August 16, 2016

The Art of Communicating with a Senior

Whether you’re a caregiver or family member, you may find it hard, at times, to communicate with the elderly. Engaging in conversation is something we do not pay much attention to. However, there are many factors with seniors that create barriers to everyday conversation, including hearing loss, mental illness, and cognitive decline. This makes it crucial to pay attention to the tone and volume of one’s voice, and how questions or topics are phrased. There is much we can learn by speaking to our elders. Here are five tips to help get the conversation with your loved ones and those you care for going.

Give your full attention.
Nothing is more important than showing that you are fully engaged with what is being said. It can be difficult for others to speak due to physical impairments associated with the effects of aging. By being patient and giving someone your full attention, it shows that you genuinely care and provides a sense of comfort for those you are conversing with.

Focus on one topic.
Pick a topic to discuss that is interesting to both parties and stick to it. Topics that both participants can relate to are the best choices, such as family, hobbies and special interests. Casual topics, such as current events, recent news or what the person did that day are great conversation starters as well. Once the conversation does begin, stick to the topic being discussed – quickly jumping back and forth between topics can be confusing and can cause miscommunication. Be especially focused when speaking with those who suffer with mental illnesses, such as dementia, as they may forget what topic was being communicated and start to jump between things. Reminding them of where the conversation was and keeping the scope of the conversation narrow will help them stay on track and fully engaged.

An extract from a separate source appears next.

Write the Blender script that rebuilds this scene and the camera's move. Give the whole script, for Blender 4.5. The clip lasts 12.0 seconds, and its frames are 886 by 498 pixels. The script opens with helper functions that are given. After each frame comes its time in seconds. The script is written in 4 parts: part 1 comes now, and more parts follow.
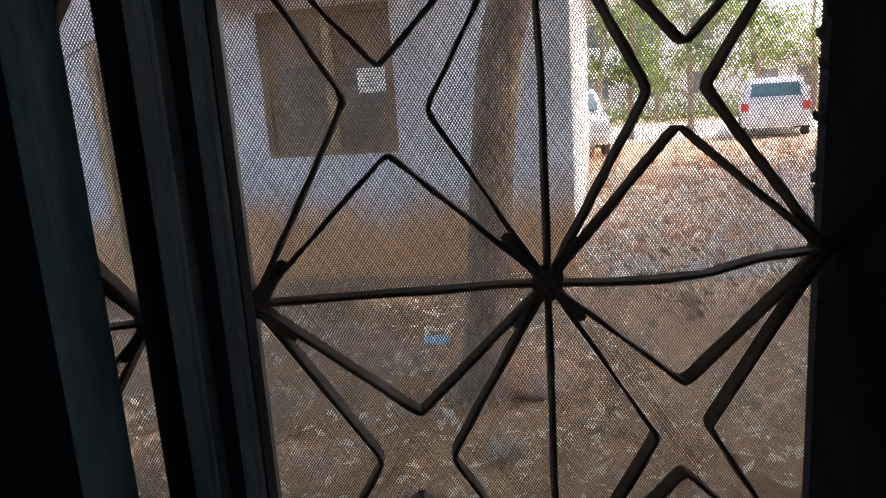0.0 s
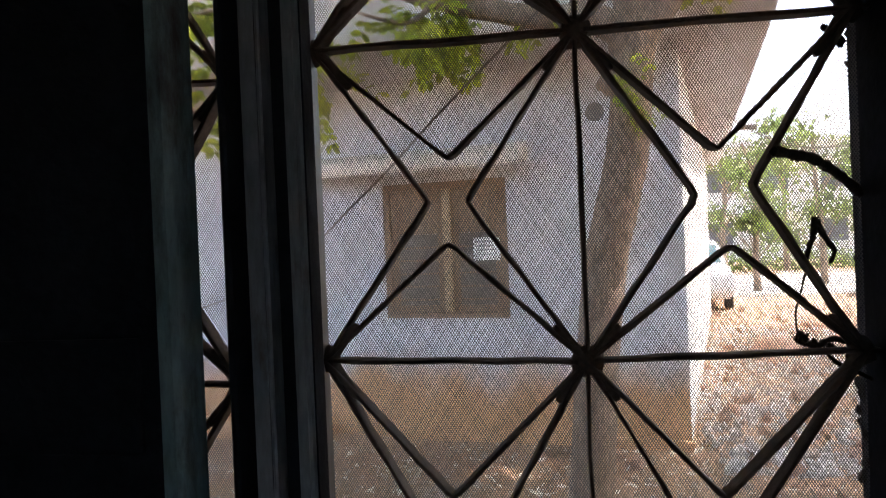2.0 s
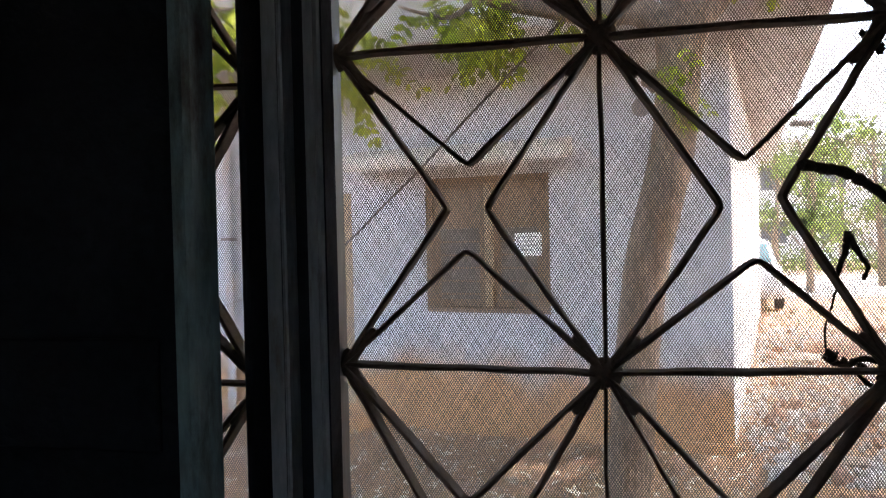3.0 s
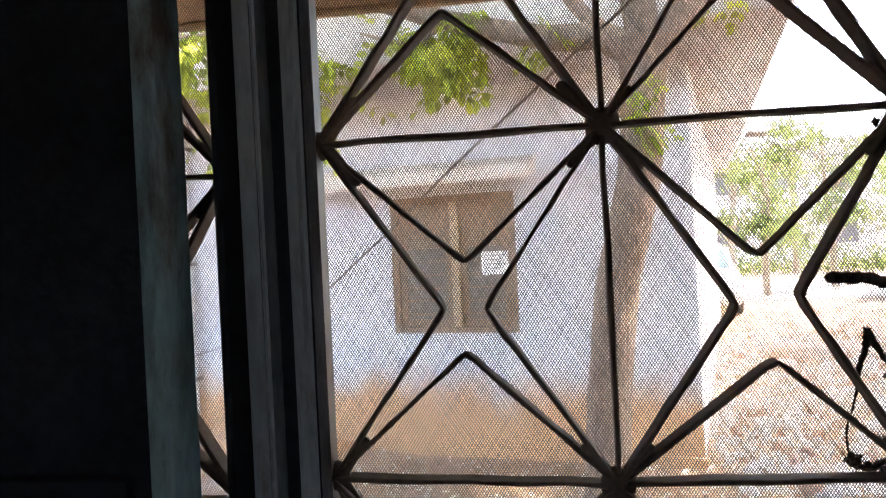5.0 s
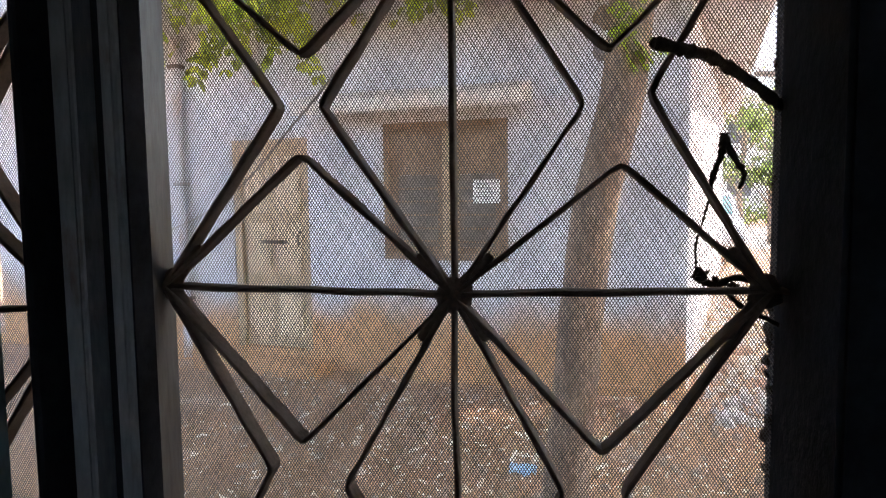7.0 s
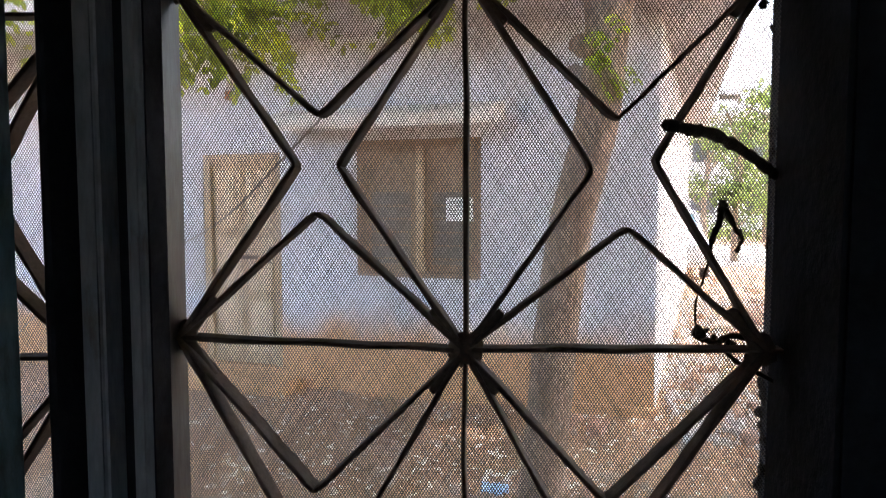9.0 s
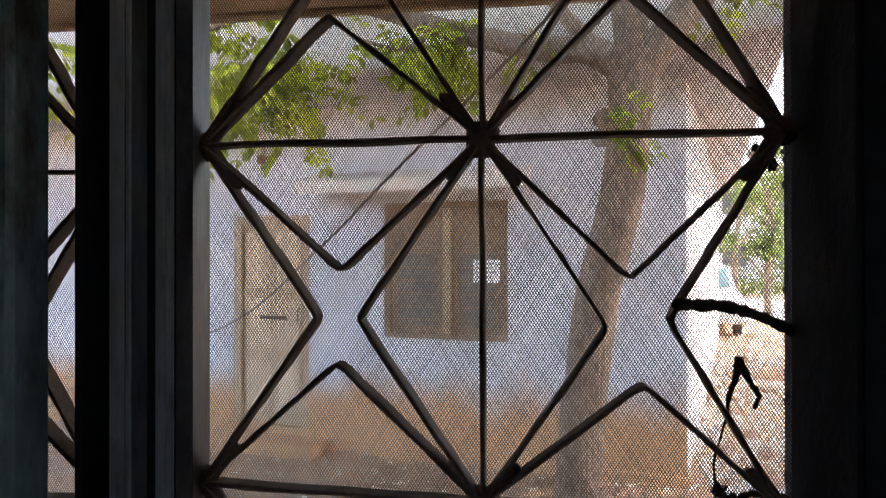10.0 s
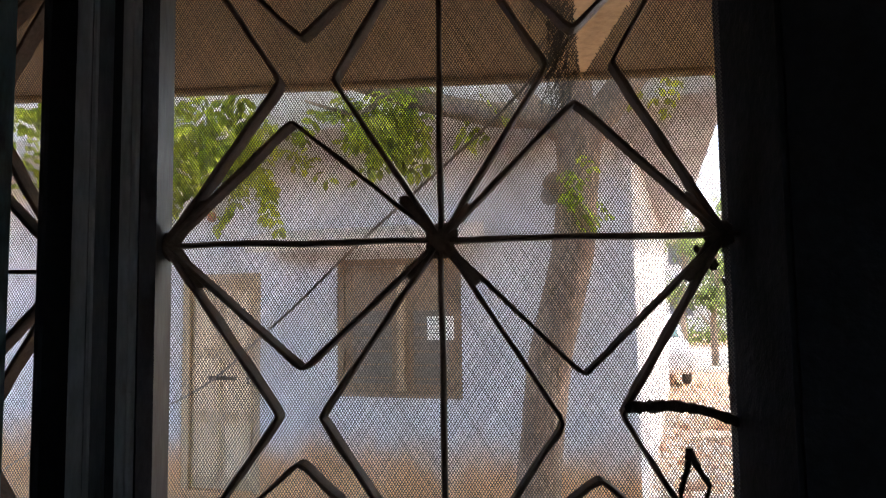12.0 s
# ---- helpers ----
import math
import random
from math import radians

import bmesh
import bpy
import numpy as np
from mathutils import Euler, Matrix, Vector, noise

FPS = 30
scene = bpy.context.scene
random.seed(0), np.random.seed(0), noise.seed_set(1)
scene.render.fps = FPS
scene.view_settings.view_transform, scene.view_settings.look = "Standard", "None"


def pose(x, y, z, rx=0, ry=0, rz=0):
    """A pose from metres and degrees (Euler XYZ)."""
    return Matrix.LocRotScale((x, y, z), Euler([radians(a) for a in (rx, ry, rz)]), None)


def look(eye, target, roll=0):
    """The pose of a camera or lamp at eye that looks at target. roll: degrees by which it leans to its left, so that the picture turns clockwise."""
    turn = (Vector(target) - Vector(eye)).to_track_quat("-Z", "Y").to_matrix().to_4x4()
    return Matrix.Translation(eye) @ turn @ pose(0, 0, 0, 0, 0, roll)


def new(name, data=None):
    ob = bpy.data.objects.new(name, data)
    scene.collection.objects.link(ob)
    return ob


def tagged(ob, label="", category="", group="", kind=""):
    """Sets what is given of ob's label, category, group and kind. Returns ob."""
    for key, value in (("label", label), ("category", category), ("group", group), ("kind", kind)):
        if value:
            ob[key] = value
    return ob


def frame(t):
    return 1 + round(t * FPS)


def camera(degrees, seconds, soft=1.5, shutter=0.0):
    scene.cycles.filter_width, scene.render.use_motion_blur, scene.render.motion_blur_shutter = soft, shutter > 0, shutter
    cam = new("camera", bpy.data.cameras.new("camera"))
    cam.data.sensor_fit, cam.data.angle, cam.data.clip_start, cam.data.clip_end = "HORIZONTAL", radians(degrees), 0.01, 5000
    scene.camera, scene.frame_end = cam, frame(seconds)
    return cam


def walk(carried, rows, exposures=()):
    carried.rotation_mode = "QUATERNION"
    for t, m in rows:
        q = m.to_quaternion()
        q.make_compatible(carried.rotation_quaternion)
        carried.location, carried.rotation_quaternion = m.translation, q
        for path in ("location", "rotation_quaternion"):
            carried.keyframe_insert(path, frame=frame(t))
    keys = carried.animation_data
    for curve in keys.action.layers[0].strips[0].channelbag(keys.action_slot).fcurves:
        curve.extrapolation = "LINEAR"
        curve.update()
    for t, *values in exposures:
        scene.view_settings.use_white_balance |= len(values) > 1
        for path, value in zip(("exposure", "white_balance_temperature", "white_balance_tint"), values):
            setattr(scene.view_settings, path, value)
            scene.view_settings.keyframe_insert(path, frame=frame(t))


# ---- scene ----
cam = camera(64.8, 12.0, soft=1.2)
PATH = [
    (0, (-0.103, -0.605, -0.167), (-0.066, 1.353, -0.575), -3.9),
    (0.5, (-0.072, -0.594, -0.185), (-0.033, 1.353, -0.639), -3.6),
    (1, (-0.063, -0.611, -0.1), (-0.165, 1.361, -0.418), -5.7),
    (1.2, (-0.029, -0.627, -0.008), (-0.353, 1.34, -0.167), -6.7),
    (1.5, (-0.053, -0.672, 0.09), (-0.291, 1.31, -0.022), -4.2),
    (2, (-0.043, -0.692, 0.12), (-0.313, 1.29, 0.105), -2.4),
    (2.5, (-0.019, -0.688, 0.123), (-0.315, 1.289, 0.081), -1.6),
    (3, (-0.018, -0.684, 0.133), (-0.413, 1.276, 0.101), -1.3),
    (3.2, (-0.028, -0.683, 0.122), (-0.518, 1.256, 0.12), -0.5),
    (4.8, (-0.095, -0.654, 0.225), (-0.445, 1.314, 0.155), -2.2),
    (5, (-0.055, -0.64, 0.219), (-0.344, 1.339, 0.213), -2.8),
    (5.5, (0.035, -0.613, 0.202), (-0.178, 1.376, 0.179), -3.8),
    (6, (0.071, -0.574, 0.128), (-0.118, 1.411, -0.034), -5.6),
    (6.5, (0.079, -0.576, 0.103), (-0.166, 1.395, -0.13), -5.4),
    (7, (0.084, -0.582, 0.09), (-0.231, 1.385, -0.083), -0.8),
    (7.5, (0.082, -0.587, 0.088), (-0.247, 1.378, -0.09), 0.1),
    (7.7, (0.09, -0.597, 0.097), (-0.291, 1.363, -0.019), 0.4),
    (9.3, (0.045, -0.606, 0.13), (-0.164, 1.377, -0.025), -0.1),
    (9.5, (0.064, -0.593, 0.122), (-0.195, 1.379, -0.084), -0.1),
    (10, (0.06, -0.616, 0.22), (-0.245, 1.361, 0.231), -0.1),
    (10.5, (0.048, -0.637, 0.248), (-0.261, 1.335, 0.372), 0.2),
    (11, (0.038, -0.642, 0.256), (-0.262, 1.331, 0.392), 0.3),
    (11.5, (0.055, -0.633, 0.253), (-0.18, 1.349, 0.377), -1.0),
    (12, (0.056, -0.638, 0.262), (-0.113, 1.349, 0.42), -0.8),
]
walk(cam, [(t, look(eye, target, roll)) for t, eye, target, roll in PATH], exposures=[(0, 3.5, 6850, 15), (0.9, 3.82, 6850, 15), (1.5, 4.07, 6850, 15), (2, 3.82, 6850, 15), (2.5, 3.84, 6850, 15), (3.2, 4.22, 6850, 15), (4.8, 4.97, 6850, 15), (5, 4.97, 6850, 15), (5.5, 4.27, 6850, 15), (6, 4.17, 6850, 15), (7.7, 4.17, 6850, 15), (9.3, 4.17, 6850, 15), (10, 4.12, 6850, 15), (10.6, 4.02, 6850, 15), (12, 3.97, 6850, 15)])

# ---------------------------------------------------------------- light
G = -1.6            # level of the yard; z = 0 is the middle row of the window grille
SUN_DIR = Vector((0.60, 0.14, 0.79)).normalized()
world = bpy.data.worlds.new("world")
scene.world = world
world.use_nodes = True
wn = world.node_tree
sky = wn.nodes.new("ShaderNodeTexSky")
sky.sky_type = "NISHITA"
sky.sun_disc = False
sky.sun_elevation = math.asin(SUN_DIR.z)
sky.sun_rotation = math.atan2(SUN_DIR.x, SUN_DIR.y)
sky.dust_density = 3.0
wn.links.new(sky.outputs[0], wn.nodes["Background"].inputs[0])
wn.nodes["Background"].inputs[1].default_value = 0.15
sun_data = bpy.data.lights.new("sun", "SUN")
sun_data.energy, sun_data.angle, sun_data.color = 2.8, radians(0.6), (1.0, 0.94, 0.85)
sun = new("sun", sun_data)
sun.matrix_world = look(SUN_DIR * 50, (0, 0, 0))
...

Let the person speak free of interruption.
Being heard can make a person feel important and more relaxed. There is something therapeutic about getting whatever has been swirling around in your mind, or an exciting piece of news, out of your head and into the ears of others. A common thread of many conversations with the elderly is sharing memories. For some, recalling memories can surface hidden emotions or other feelings. If it does, it is important to be sensitive and caring, and let them express how they feel without being judged.

Don’t over complicate sentences or answers by drawing them out.
Keep your reply short enough to grab their interest, speak clearly and make sure you are able to be heard. It helps to face the person you are talking to so that they can read the movement of your lips as well.

Ask the right questions.
Keeping your audience in mind is paramount to clear communication. Especially, when speaking to those suffering from dementia or alzheimer’s – instead of asking open ended questions, narrow it down to a few options. For example, instead of asking someone what they want to eat, offer them a sandwich or salad instead. By offering only a few options it allows them to focus on the task at hand and reduces the risk of the person becoming upset if something they requested isn’t readily available.

Communication with those we love or take care of is a key component of everyday life. As people age it may become more difficult for them to engage in conversation. Speaking clearly, practicing patience, and allowing the person you are speaking to be heard engenders trust and appreciation; it can allow us to connect on a meaningful level and provide a way for seniors to pass along wisdom and knowledge.